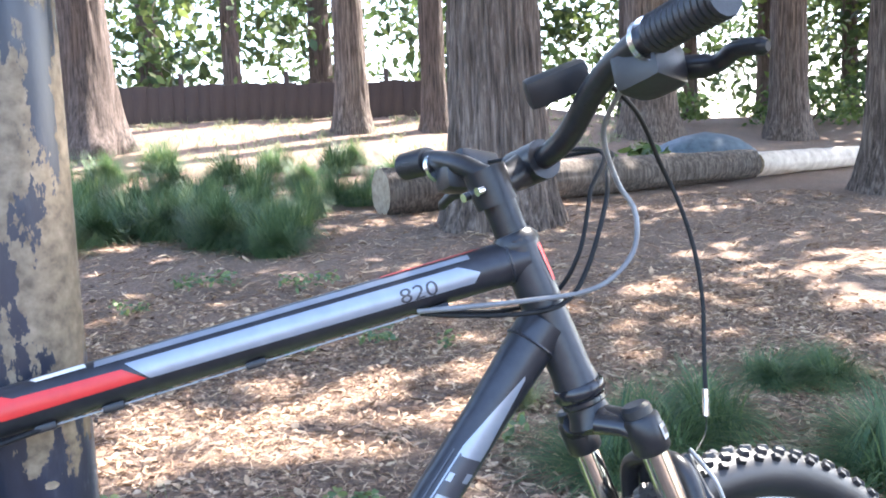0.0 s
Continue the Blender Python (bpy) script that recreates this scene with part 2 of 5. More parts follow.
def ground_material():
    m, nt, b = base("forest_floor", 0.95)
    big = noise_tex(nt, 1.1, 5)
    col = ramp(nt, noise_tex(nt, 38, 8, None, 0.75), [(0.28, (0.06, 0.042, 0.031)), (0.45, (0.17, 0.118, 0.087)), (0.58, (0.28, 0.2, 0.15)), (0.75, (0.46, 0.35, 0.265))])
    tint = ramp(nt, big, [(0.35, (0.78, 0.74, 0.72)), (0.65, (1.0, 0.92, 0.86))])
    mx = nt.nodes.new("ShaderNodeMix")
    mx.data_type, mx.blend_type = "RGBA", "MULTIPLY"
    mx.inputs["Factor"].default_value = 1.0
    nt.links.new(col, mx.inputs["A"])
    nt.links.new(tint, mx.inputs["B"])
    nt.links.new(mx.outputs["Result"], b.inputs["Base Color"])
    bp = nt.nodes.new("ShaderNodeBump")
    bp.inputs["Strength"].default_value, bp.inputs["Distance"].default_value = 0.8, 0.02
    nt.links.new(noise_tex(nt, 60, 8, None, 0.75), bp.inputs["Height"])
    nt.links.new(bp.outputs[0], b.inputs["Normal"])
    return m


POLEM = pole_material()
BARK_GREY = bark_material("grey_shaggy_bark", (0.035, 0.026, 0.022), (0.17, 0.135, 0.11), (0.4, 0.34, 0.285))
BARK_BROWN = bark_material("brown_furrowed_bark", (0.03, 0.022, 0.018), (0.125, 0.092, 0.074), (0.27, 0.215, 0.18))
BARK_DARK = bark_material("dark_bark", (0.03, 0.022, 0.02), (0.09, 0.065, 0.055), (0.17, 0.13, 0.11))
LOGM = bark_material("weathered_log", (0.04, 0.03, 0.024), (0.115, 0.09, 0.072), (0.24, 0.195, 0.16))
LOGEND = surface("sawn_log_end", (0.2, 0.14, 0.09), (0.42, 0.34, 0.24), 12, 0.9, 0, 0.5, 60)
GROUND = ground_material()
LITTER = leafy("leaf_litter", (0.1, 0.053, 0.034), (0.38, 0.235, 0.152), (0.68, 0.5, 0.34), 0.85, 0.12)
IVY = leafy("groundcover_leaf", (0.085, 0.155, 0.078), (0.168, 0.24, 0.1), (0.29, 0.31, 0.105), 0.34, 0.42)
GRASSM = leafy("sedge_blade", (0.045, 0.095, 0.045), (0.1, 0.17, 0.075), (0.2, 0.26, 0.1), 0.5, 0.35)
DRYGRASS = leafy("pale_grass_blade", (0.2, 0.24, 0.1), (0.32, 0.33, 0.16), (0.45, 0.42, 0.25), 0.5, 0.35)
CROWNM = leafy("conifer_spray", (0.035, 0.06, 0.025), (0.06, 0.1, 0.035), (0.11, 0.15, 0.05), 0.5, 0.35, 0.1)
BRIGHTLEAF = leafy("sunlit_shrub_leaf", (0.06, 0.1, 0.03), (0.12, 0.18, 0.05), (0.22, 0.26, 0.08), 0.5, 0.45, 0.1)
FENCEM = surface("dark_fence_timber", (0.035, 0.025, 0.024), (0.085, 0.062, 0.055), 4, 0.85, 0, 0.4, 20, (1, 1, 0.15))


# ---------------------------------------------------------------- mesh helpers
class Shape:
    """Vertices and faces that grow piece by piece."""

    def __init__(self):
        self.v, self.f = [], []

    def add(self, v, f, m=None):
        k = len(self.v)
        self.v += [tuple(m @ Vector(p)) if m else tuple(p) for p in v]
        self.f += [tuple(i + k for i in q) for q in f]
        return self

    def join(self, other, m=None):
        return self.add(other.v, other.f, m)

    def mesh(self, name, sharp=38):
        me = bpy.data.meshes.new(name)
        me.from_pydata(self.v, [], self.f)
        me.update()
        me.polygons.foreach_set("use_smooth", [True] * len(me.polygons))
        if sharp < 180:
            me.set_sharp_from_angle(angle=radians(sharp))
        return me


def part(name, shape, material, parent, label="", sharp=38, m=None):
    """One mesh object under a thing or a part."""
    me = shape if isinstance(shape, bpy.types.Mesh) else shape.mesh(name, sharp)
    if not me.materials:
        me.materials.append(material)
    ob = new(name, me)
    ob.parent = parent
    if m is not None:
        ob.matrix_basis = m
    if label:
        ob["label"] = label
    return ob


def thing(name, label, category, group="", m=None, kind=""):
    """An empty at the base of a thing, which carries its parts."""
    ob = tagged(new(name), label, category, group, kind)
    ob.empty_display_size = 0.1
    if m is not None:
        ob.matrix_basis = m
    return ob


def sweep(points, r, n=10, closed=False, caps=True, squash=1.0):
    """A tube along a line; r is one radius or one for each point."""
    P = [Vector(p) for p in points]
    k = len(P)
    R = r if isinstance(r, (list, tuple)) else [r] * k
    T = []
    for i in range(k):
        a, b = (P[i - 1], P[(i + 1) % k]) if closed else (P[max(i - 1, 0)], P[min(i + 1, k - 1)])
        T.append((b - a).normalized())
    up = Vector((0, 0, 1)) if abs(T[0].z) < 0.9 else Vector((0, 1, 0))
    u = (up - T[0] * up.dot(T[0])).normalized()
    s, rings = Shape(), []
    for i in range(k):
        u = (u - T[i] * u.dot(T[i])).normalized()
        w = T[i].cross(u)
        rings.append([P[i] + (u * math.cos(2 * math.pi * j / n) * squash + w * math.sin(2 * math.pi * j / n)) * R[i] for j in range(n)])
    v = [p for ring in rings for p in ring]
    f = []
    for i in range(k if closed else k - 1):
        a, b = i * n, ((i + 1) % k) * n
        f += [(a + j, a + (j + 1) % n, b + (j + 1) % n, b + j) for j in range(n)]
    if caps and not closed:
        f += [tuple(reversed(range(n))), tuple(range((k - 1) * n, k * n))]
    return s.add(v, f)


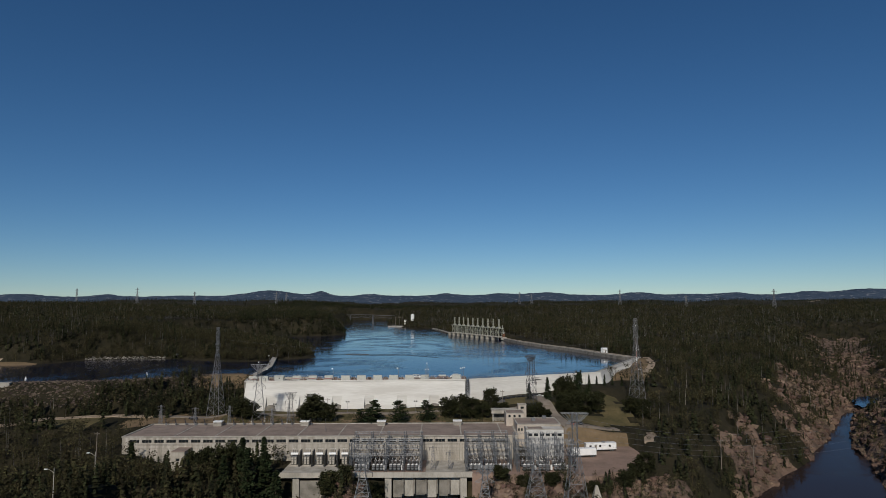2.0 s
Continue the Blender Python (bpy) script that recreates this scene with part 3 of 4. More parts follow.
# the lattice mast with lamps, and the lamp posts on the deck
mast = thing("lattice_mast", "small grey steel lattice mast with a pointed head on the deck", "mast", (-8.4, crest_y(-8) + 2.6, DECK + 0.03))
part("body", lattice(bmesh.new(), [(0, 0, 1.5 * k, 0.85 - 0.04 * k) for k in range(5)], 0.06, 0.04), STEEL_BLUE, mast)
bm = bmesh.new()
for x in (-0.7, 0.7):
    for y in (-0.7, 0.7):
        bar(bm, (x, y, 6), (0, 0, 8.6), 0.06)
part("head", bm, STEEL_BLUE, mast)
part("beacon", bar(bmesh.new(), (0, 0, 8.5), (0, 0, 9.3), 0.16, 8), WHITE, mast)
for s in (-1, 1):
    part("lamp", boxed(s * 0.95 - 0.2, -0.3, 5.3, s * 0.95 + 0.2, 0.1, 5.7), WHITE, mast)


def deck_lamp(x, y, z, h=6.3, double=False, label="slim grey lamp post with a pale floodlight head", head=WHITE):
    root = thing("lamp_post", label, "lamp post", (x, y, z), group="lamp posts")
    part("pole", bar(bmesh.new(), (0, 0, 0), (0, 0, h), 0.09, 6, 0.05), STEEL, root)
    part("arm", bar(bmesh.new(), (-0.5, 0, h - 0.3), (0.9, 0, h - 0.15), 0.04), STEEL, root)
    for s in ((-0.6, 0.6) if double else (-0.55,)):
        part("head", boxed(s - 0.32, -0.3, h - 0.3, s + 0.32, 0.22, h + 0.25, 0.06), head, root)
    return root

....

## Work to do
Starting at the line that contains "4. More parts follow.", repeat each line exactly through the last one in the listing. Include both of those lines and nothing more.

## Task output
Continue the Blender Python (bpy) script that recreates this scene with part 3 of 4. More parts follow.
# the lattice mast with lamps, and the lamp posts on the deck
mast = thing("lattice_mast", "small grey steel lattice mast with a pointed head on the deck", "mast", (-8.4, crest_y(-8) + 2.6, DECK + 0.03))
part("body", lattice(bmesh.new(), [(0, 0, 1.5 * k, 0.85 - 0.04 * k) for k in range(5)], 0.06, 0.04), STEEL_BLUE, mast)
bm = bmesh.new()
for x in (-0.7, 0.7):
    for y in (-0.7, 0.7):
        bar(bm, (x, y, 6), (0, 0, 8.6), 0.06)
part("head", bm, STEEL_BLUE, mast)
part("beacon", bar(bmesh.new(), (0, 0, 8.5), (0, 0, 9.3), 0.16, 8), WHITE, mast)
for s in (-1, 1):
    part("lamp", boxed(s * 0.95 - 0.2, -0.3, 5.3, s * 0.95 + 0.2, 0.1, 5.7), WHITE, mast)


def deck_lamp(x, y, z, h=6.3, double=False, label="slim grey lamp post with a pale floodlight head", head=WHITE):
    root = thing("lamp_post", label, "lamp post", (x, y, z), group="lamp posts")
    part("pole", bar(bmesh.new(), (0, 0, 0), (0, 0, h), 0.09, 6, 0.05), STEEL, root)
    part("arm", bar(bmesh.new(), (-0.5, 0, h - 0.3), (0.9, 0, h - 0.15), 0.04), STEEL, root)
    for s in ((-0.6, 0.6) if double else (-0.55,)):
        part("head", boxed(s - 0.32, -0.3, h - 0.3, s + 0.32, 0.22, h + 0.25, 0.06), head, root)
    return root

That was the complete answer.